夏野企画 KigaNatsuno 2024/06/11 23:19

10日ほど南の方に旅に出ていました。

2024/06/02から2024/06/11まで、横浜から大きな船に乗り出航して、沖縄~石垣島~台湾の基隆港~台北市内と旅に出てきました。

日本から片道飛行機で3時間ほどで着ける台湾まで、わざわざ6日間ほど船で旅行するという時間とお金をまさに浪費するための旅行とも言えるのですが、「わざわざ」や「浪費」という「コスパ」や「タイパ」の真逆のことの中にのみ「贅沢」は宿るので、そういう旅をしてきました。陸に降り立った後も、揺れを錯覚として感じることを「陸酔い(おかよい)」というそうですが、キーボードをたたいているいまも、まだそんな感じがのこっています。

創作活動ですが、3DCGでの同人制作にまつわる環境の悪化については、皆さん散々話されているので一旦やめにしつつ、僕は新作を頑張って作っています。ヴィジュアルノベルっぽい動画作品になる予定で6月下旬に発売になるかと思いますが、これから詰めの作業に入る予定です。

で、なんの話でしたっけ、あ、旅行ですが。

サラリーマンを辞めて同人の専業作家になってから3年目を迎えます。サラリーマン時代と専業作家生活の大きな違いは、頑張れば頑張るだけ収入が増えることです。いや正確には、どれだけユーザーの皆さんに買っていただけたかで決まるので、作品のできはもちろん大切なのですが、作品の制作スピード自体は僕個人の努力自体でいくらでも早くすることが出来るわけです。同じ本数しか毎回売れなかったとしても、「作品を作って販売するサイクル」を上げることで、「同じ期間に上がる収入を増やす」ことは出来るわけです。
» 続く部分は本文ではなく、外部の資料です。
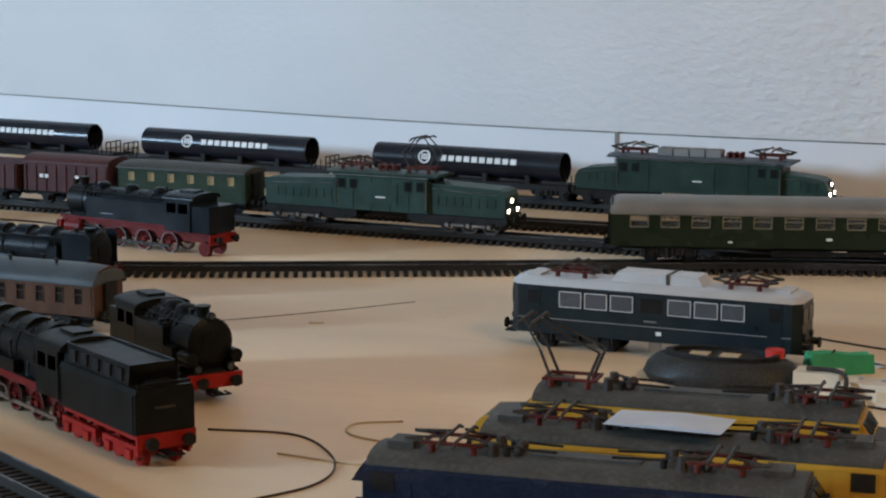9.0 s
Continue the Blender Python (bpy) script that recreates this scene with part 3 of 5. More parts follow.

売り上げの波は、毎月の生活費を上回る売り上げが得られるときもあれば、マイナスになることもあり、この3年はありがたいことにほとんどの月で生活費を上回る売り上げがあったおかげで、もしもの時に備えて多少の蓄えを作ることが出来ました。

ただそれでもなお、いつかくるかもしれない長期間の売上減少に備えて、ひたすら物を作り続けてはリリースするということを続けてきました。で、ふと思ったことが「これ、何に備えてがんばってるんだっけ?」ということでした。いつかゆっくり出来る日を夢見て稼ぎ続けても、ある日死んでしまえば、そんな約束は守られないわけです。

サラリーマン時代の先輩に、定年間近の方がいて、転職組の私にも気さくに話してくれる、社会保険料の値上げにいつも文句を言っている、面白いおじさんだったのですが、会社員生活も最終盤のある日、急に病に倒れられて、定年を待たずに亡くなってしまったことがありました。彼は常々文句を言っていた社会保険料の代償を受け取ることもなく、人生の消化試合の期間を迎えることもないまま亡くなってしまったのです。

考えれば当たり前なことなのですが、未来のいつか起きるであろう「ご褒美」なんて物は、当てにならない物で、そもそも、そのご褒美を受け取る側に体力が無くなってしまっていることだったあるのだという示唆を僕に与えました。

というわけで、今回の旅行はそういう「ご褒美」を体力のあるうちにちゃんと味わっておくという意味合いのものでした。故に浪費が必要だったわけです。僕は自分を甘やかし、家族とともにその果実を味わいながら、これからの同人活動冬の時代をなんとか生きていく心の栄養を得てきたのでした。

旅行はいいです。日常を離れられるから。日常の素晴らしさや可愛らしさに気づくきっかけになります。またちょっと頑張ります。